*PROVIDED ENTRIES:*
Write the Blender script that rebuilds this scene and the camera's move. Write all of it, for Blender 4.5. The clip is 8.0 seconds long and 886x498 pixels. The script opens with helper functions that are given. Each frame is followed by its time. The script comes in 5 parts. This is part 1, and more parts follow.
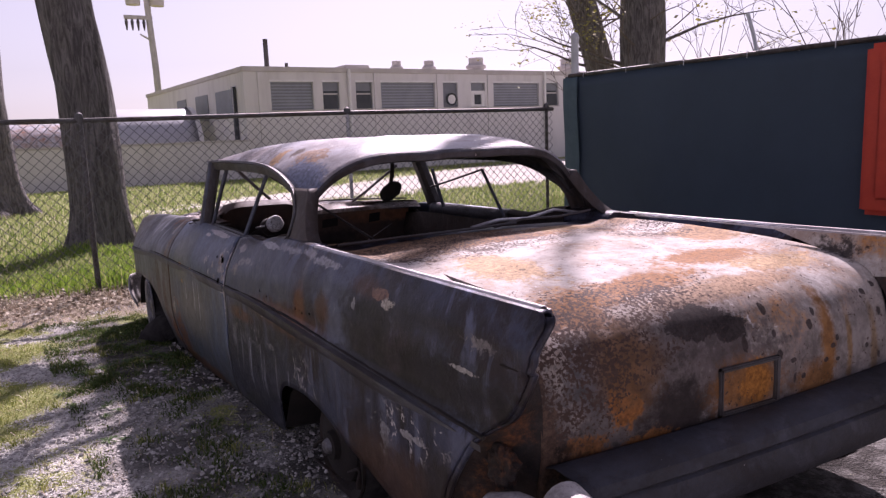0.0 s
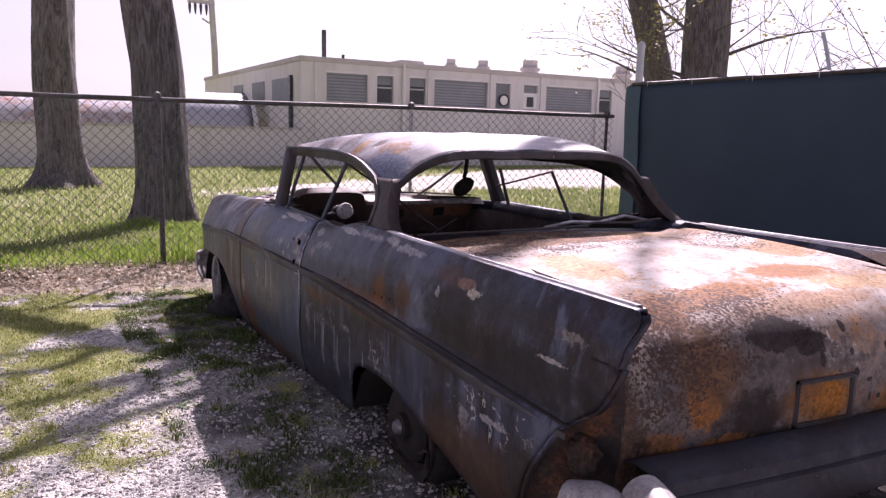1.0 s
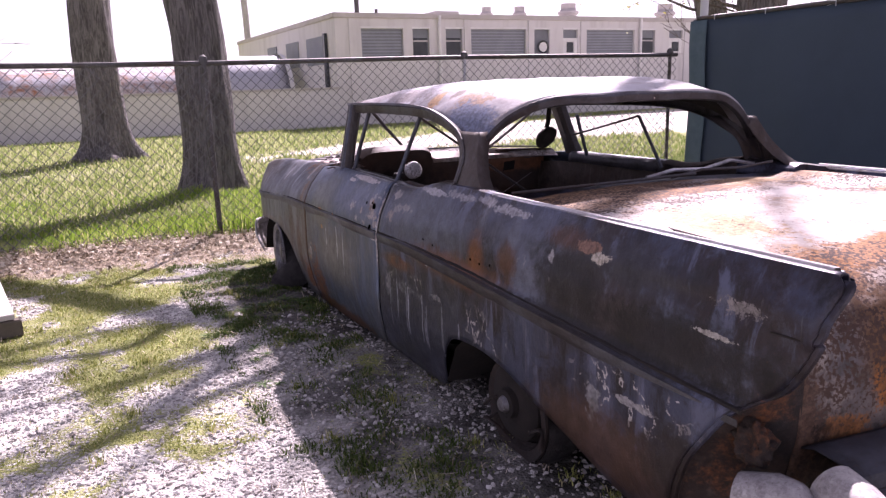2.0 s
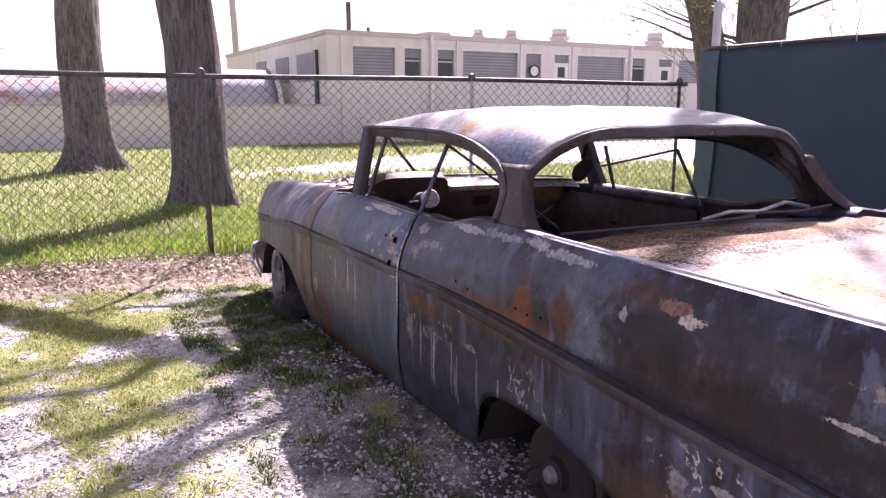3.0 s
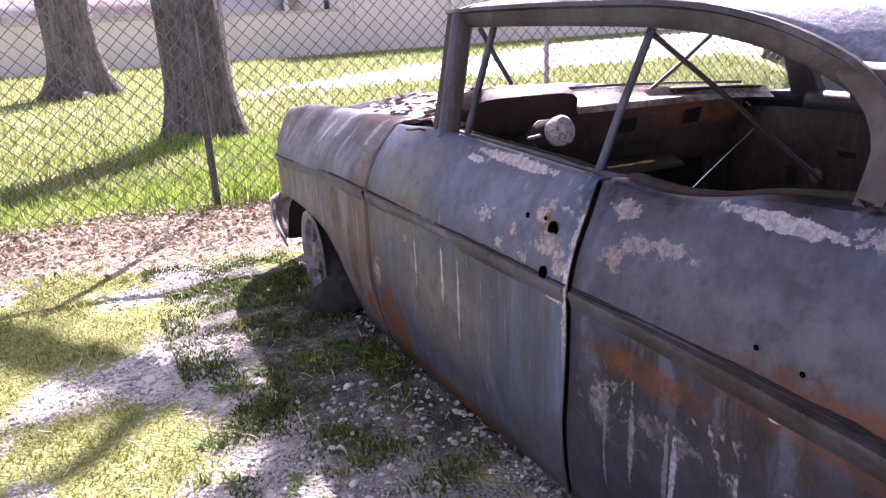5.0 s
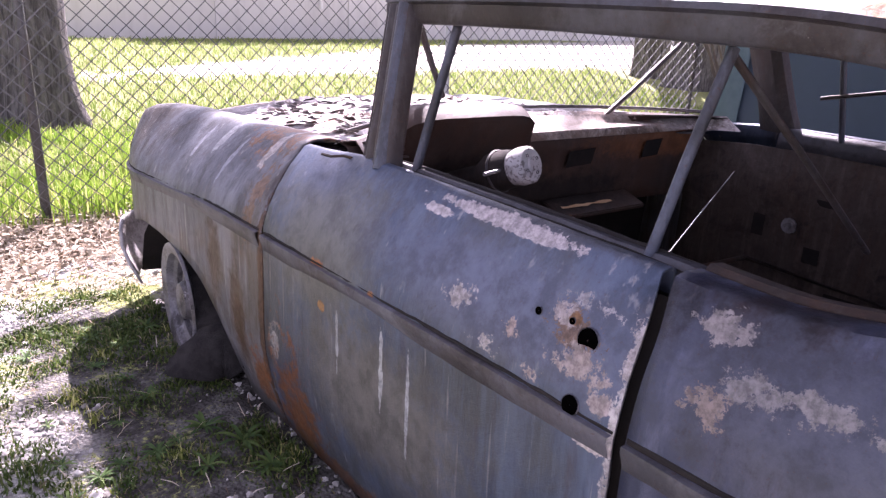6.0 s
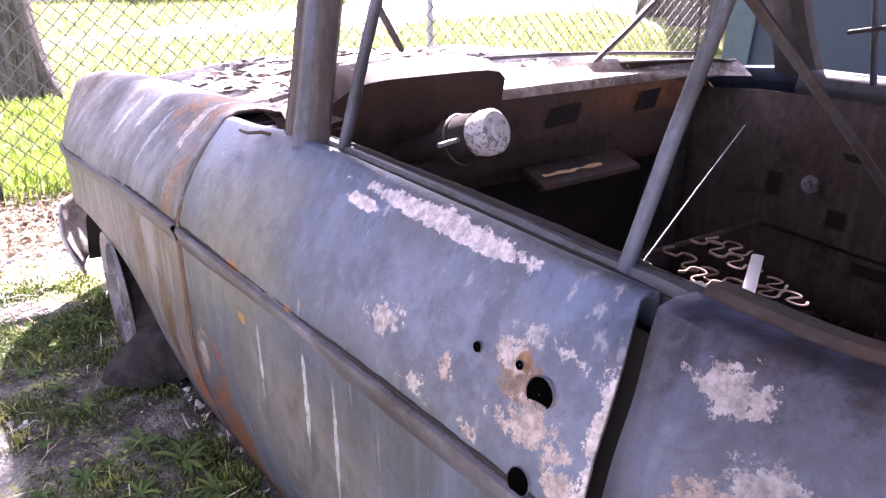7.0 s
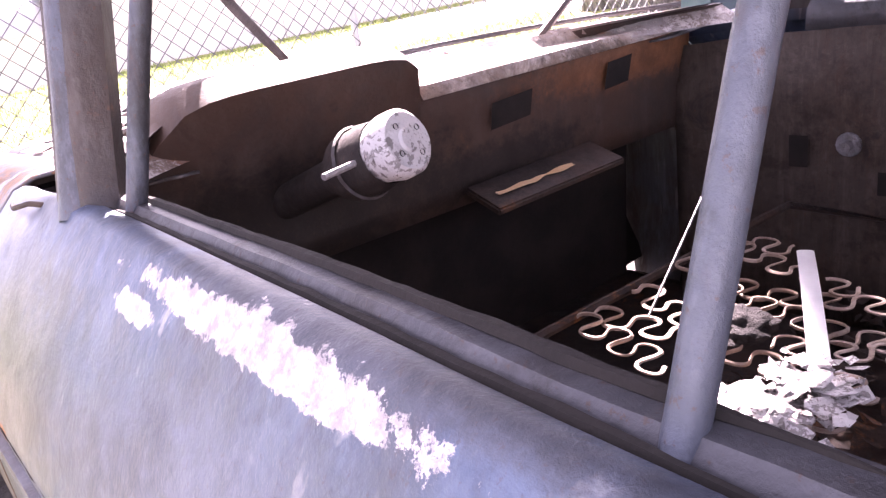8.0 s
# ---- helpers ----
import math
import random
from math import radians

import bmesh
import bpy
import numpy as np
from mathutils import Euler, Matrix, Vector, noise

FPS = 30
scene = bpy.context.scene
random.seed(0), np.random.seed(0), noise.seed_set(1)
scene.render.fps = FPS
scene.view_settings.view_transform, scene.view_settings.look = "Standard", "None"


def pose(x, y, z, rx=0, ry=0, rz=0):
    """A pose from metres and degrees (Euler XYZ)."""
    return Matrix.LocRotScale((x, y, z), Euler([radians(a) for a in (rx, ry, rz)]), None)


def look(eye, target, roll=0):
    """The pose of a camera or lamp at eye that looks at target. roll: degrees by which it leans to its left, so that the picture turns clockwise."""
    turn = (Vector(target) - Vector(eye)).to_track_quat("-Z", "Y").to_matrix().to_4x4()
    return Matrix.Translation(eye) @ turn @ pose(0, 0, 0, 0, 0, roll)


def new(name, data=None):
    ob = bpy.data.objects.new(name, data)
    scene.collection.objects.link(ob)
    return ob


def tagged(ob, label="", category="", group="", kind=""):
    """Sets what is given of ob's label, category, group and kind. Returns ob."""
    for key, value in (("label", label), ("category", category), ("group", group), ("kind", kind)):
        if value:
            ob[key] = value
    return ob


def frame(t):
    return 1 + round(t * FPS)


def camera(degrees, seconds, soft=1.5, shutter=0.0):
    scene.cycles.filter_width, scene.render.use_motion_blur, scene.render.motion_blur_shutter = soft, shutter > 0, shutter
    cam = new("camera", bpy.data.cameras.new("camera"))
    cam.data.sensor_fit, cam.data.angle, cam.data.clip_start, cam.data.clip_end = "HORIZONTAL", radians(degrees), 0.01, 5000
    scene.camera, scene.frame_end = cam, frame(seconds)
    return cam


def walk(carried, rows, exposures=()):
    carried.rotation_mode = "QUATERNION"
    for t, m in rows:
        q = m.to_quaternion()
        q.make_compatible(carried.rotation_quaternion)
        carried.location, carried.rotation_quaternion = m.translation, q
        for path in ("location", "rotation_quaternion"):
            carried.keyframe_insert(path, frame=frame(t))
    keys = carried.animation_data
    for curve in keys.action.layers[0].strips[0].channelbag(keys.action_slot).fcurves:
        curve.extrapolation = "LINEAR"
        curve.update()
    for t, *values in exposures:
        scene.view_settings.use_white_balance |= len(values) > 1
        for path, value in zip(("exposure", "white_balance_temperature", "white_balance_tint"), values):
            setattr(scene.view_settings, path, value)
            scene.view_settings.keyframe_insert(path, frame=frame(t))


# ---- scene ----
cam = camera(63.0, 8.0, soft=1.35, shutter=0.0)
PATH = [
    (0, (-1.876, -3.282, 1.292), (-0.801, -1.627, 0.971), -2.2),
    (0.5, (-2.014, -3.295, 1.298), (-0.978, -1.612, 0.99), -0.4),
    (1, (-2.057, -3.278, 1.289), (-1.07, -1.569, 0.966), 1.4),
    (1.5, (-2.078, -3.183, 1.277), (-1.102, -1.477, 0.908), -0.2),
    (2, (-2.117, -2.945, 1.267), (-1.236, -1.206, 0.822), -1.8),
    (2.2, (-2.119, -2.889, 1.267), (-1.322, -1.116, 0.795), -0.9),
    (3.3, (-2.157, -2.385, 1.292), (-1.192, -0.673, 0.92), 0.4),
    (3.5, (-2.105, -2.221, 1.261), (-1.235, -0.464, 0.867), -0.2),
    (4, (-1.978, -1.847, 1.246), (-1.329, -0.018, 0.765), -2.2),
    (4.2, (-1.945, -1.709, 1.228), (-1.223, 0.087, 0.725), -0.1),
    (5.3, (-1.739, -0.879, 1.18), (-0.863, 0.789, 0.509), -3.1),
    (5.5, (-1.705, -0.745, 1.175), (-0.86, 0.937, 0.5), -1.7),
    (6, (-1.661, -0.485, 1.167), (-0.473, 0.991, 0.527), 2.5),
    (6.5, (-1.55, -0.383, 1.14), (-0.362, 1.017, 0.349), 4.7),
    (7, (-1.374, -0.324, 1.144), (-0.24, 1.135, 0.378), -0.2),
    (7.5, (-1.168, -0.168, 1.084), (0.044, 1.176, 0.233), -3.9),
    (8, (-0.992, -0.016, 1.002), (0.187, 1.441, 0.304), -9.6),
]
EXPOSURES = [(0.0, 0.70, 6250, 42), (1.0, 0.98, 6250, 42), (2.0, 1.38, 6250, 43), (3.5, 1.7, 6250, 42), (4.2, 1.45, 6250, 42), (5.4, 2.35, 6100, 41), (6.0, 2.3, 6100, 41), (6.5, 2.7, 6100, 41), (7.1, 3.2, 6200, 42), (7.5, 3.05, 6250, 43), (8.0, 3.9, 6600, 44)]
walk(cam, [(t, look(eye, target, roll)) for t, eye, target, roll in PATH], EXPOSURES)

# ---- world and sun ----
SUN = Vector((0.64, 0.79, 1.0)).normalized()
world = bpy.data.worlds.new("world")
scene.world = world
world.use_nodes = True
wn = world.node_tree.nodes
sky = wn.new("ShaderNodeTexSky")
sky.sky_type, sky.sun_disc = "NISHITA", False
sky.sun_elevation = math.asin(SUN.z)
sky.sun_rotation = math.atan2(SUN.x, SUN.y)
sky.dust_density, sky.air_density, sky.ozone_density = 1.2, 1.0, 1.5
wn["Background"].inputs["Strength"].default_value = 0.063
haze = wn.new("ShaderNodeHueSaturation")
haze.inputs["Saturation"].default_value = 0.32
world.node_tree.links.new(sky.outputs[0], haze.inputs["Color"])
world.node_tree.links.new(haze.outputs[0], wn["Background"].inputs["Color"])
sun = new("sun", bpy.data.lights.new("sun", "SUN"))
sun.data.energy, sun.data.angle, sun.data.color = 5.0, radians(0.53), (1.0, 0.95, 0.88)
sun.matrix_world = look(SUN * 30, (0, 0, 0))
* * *
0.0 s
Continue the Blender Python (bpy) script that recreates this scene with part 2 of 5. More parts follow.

*TO BE DONE:*
Make an exact copy of the lines from the one that contains "Write the Blender" through the one that contains "scene.collection.objects.link(ob)", both included, and no other lines. Pictures are skipped.

*TASK RESULT:*
Write the Blender script that rebuilds this scene and the camera's move. Write all of it, for Blender 4.5. The clip is 8.0 seconds long and 886x498 pixels. The script opens with helper functions that are given. Each frame is followed by its time. The script comes in 5 parts. This is part 1, and more parts follow.
0.0 s
1.0 s
2.0 s
3.0 s
5.0 s
6.0 s
7.0 s
8.0 s
# ---- helpers ----
import math
import random
from math import radians

import bmesh
import bpy
import numpy as np
from mathutils import Euler, Matrix, Vector, noise

FPS = 30
scene = bpy.context.scene
random.seed(0), np.random.seed(0), noise.seed_set(1)
scene.render.fps = FPS
scene.view_settings.view_transform, scene.view_settings.look = "Standard", "None"


def pose(x, y, z, rx=0, ry=0, rz=0):
    """A pose from metres and degrees (Euler XYZ)."""
    return Matrix.LocRotScale((x, y, z), Euler([radians(a) for a in (rx, ry, rz)]), None)


def look(eye, target, roll=0):
    """The pose of a camera or lamp at eye that looks at target. roll: degrees by which it leans to its left, so that the picture turns clockwise."""
    turn = (Vector(target) - Vector(eye)).to_track_quat("-Z", "Y").to_matrix().to_4x4()
    return Matrix.Translation(eye) @ turn @ pose(0, 0, 0, 0, 0, roll)


def new(name, data=None):
    ob = bpy.data.objects.new(name, data)
    scene.collection.objects.link(ob)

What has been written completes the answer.